Pictures are not part of the copy. Retype the lines from the first one through the line that contains "scene.render.fps = FPS".

○ ○ ○

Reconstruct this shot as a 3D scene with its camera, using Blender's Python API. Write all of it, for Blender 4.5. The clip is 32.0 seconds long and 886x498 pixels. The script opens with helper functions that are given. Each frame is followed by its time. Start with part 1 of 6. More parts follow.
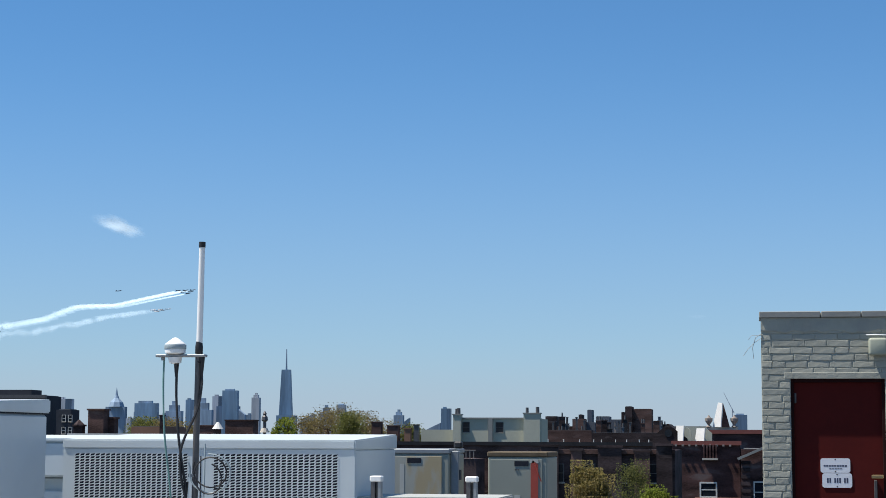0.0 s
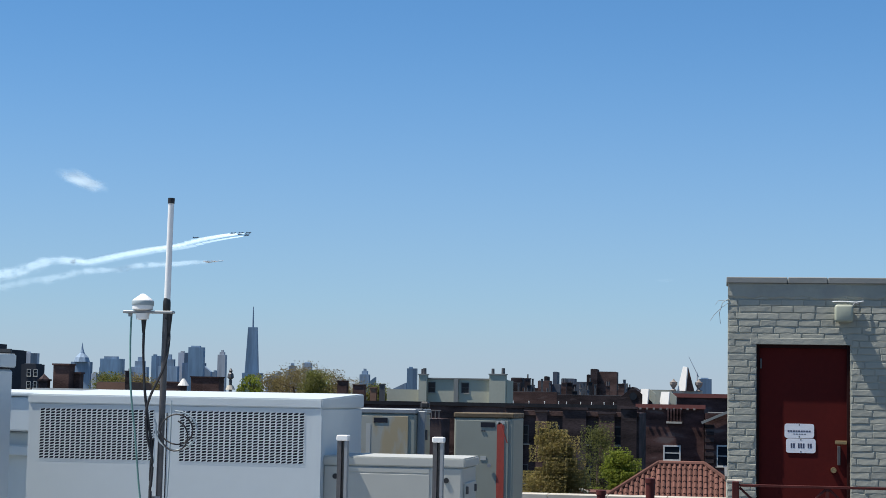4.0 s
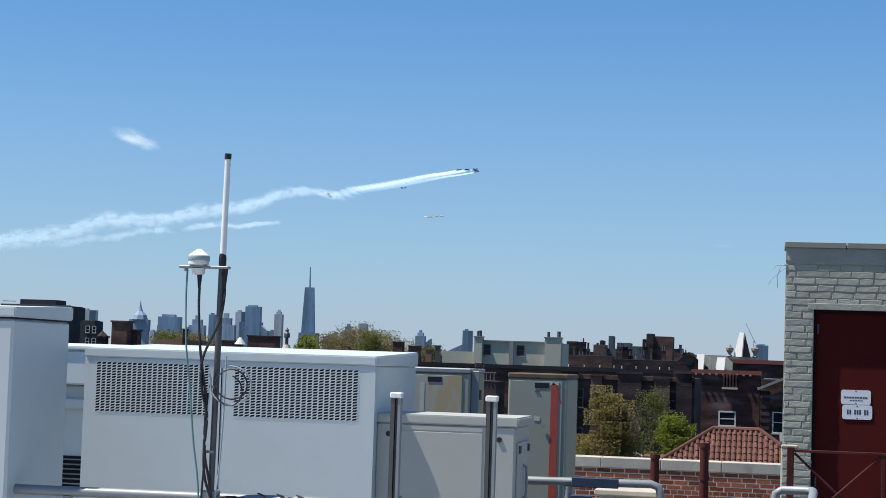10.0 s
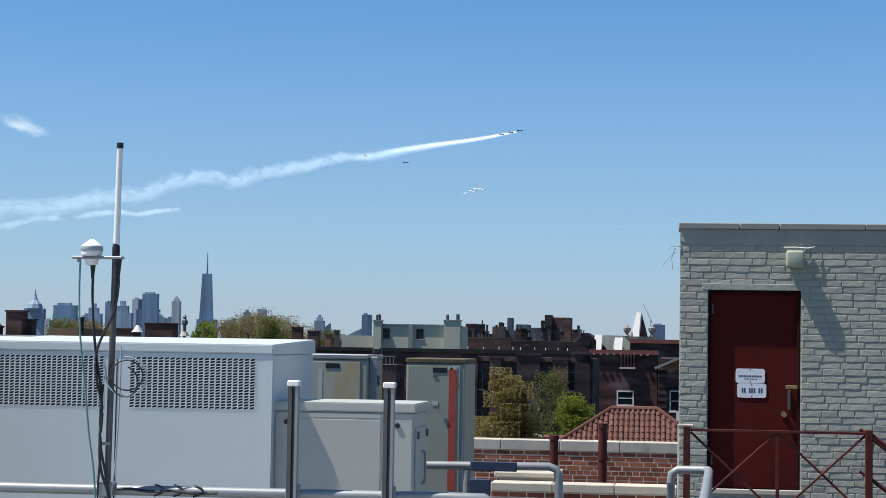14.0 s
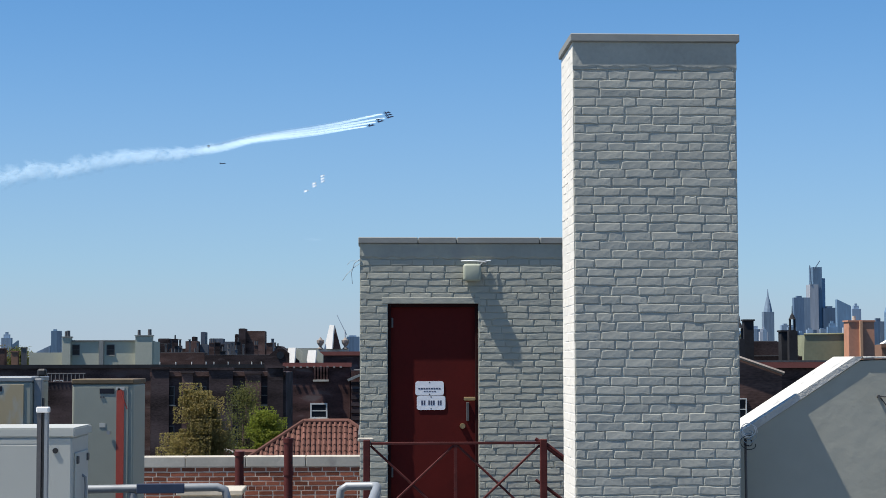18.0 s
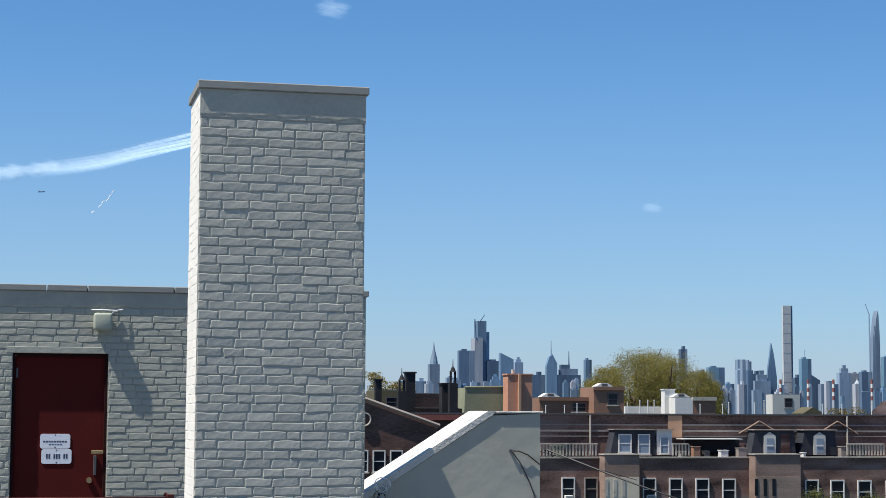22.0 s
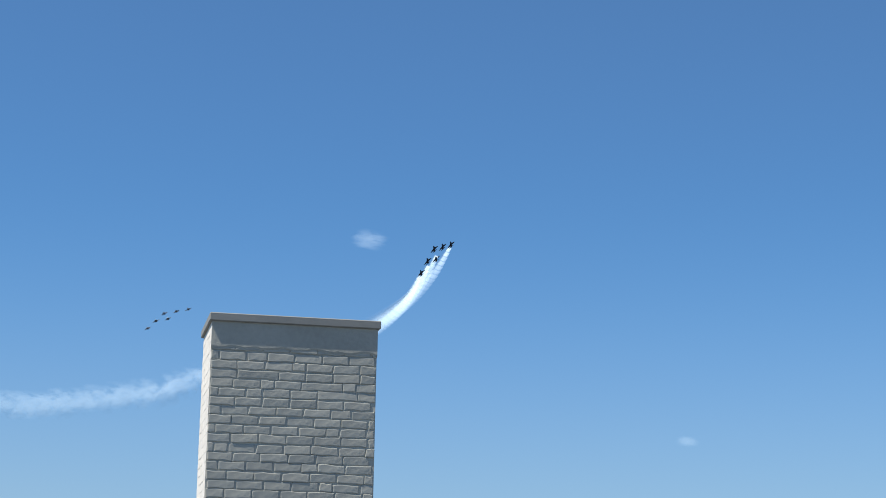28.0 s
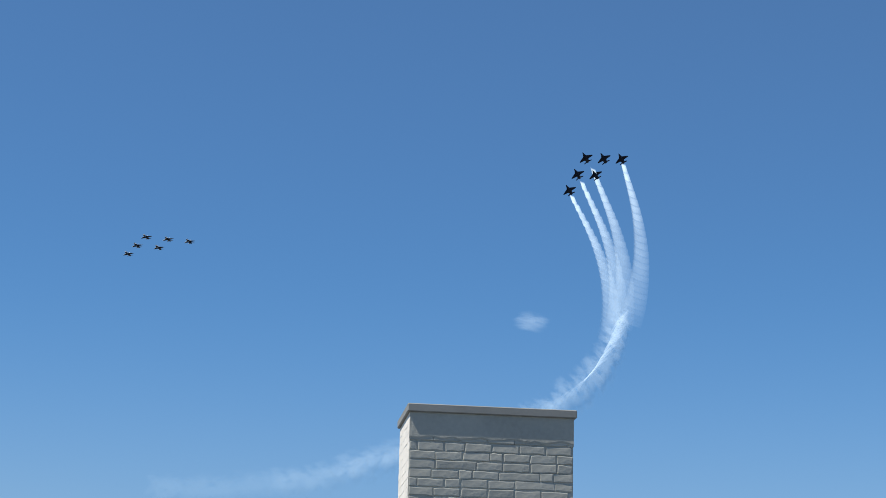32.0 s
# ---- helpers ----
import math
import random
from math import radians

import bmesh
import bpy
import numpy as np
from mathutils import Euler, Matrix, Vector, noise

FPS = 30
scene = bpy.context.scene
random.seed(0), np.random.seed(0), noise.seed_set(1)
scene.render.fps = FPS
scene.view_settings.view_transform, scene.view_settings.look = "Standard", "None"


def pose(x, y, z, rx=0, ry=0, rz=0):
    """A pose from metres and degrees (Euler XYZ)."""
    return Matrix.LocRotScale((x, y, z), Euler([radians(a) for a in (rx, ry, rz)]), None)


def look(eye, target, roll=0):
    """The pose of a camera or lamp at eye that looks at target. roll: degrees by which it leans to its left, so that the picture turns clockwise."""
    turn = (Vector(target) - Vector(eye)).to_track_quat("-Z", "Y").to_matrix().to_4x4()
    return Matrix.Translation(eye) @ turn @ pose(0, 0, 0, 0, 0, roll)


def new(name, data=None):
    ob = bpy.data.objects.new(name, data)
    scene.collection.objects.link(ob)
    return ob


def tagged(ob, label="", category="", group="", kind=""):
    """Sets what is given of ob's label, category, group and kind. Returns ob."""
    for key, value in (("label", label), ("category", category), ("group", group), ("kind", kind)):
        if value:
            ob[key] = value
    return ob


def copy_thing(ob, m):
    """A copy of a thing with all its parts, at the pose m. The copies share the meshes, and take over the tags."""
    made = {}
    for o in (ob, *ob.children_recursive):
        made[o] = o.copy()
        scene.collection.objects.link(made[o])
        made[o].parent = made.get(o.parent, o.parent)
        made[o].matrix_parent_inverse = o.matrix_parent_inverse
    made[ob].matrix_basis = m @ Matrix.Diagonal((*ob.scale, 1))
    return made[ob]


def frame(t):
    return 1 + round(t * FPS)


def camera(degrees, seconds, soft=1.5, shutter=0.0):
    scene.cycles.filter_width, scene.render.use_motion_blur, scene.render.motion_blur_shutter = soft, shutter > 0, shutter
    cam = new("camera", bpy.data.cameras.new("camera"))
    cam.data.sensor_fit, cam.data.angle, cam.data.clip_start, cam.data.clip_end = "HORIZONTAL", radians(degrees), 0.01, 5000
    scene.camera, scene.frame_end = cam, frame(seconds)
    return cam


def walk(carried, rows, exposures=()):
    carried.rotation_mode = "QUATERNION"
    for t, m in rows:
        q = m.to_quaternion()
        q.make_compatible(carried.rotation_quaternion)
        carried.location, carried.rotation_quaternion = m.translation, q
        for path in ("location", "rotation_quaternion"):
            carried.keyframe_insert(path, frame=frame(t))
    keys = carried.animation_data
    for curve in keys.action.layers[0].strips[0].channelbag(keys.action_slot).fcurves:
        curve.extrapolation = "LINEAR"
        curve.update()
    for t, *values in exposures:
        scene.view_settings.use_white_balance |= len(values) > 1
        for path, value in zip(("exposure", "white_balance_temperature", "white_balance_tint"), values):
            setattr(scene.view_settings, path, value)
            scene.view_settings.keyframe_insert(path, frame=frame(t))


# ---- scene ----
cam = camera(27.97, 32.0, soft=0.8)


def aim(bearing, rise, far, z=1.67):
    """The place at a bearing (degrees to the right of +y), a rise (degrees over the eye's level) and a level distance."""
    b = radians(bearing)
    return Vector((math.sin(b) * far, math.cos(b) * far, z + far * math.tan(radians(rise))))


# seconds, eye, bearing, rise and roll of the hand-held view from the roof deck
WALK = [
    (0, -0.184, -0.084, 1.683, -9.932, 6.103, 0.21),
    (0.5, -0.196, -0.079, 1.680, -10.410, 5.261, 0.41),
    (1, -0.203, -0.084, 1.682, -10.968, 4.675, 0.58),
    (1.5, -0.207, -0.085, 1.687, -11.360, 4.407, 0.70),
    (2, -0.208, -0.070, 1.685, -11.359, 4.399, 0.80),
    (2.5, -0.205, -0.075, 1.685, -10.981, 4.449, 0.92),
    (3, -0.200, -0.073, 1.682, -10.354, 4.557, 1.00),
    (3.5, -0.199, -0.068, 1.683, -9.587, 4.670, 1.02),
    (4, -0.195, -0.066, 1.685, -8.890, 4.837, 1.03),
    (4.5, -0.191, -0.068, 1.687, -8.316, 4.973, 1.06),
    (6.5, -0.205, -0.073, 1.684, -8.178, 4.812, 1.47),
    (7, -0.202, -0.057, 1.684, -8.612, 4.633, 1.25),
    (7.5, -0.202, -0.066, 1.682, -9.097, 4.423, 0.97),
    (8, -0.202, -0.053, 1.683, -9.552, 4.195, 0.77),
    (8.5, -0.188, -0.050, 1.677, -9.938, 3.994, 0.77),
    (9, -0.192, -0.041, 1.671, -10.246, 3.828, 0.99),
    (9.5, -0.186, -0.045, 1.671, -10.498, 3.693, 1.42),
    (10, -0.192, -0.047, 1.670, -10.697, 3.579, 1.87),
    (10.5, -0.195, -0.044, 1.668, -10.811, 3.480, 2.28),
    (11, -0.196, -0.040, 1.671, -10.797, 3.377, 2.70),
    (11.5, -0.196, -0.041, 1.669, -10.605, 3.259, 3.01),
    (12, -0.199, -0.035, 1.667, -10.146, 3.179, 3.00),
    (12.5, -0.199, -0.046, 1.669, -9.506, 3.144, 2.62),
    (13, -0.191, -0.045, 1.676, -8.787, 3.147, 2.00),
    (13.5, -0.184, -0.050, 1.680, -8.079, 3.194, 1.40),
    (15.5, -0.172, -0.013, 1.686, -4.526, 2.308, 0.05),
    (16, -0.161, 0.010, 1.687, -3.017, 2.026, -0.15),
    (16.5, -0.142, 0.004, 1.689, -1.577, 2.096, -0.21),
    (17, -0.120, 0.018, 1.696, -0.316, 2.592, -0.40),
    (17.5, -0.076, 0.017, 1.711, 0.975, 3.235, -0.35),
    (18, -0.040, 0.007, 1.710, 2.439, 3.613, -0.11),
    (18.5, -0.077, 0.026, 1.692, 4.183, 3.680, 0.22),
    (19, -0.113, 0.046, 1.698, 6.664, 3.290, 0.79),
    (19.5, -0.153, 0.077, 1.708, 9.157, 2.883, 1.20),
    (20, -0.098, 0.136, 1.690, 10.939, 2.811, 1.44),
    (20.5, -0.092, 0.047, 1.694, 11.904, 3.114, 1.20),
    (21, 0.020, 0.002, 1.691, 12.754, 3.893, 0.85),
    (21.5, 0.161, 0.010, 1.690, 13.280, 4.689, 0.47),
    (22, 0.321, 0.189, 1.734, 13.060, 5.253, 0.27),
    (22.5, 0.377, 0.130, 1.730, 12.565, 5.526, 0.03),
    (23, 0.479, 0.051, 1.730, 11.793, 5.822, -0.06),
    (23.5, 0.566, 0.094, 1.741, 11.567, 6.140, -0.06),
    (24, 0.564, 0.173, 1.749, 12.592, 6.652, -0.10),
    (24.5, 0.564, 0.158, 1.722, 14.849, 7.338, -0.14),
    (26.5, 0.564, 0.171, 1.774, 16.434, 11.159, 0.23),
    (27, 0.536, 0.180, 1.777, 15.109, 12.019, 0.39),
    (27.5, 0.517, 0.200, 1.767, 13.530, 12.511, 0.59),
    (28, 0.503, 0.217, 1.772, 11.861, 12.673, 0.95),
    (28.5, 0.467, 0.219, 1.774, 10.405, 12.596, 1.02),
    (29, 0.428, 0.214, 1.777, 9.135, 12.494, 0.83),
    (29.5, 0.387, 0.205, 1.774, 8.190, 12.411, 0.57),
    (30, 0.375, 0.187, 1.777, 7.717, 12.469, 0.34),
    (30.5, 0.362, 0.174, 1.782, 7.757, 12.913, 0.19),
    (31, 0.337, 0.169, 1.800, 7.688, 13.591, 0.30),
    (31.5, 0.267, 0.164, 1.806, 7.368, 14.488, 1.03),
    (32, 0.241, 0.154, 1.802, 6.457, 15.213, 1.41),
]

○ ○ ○

• _Answer_
Reconstruct this shot as a 3D scene with its camera, using Blender's Python API. Write all of it, for Blender 4.5. The clip is 32.0 seconds long and 886x498 pixels. The script opens with helper functions that are given. Each frame is followed by its time. Start with part 1 of 6. More parts follow.
0.0 s
4.0 s
10.0 s
14.0 s
18.0 s
22.0 s
28.0 s
32.0 s
# ---- helpers ----
import math
import random
from math import radians

import bmesh
import bpy
import numpy as np
from mathutils import Euler, Matrix, Vector, noise

FPS = 30
scene = bpy.context.scene
random.seed(0), np.random.seed(0), noise.seed_set(1)
scene.render.fps = FPS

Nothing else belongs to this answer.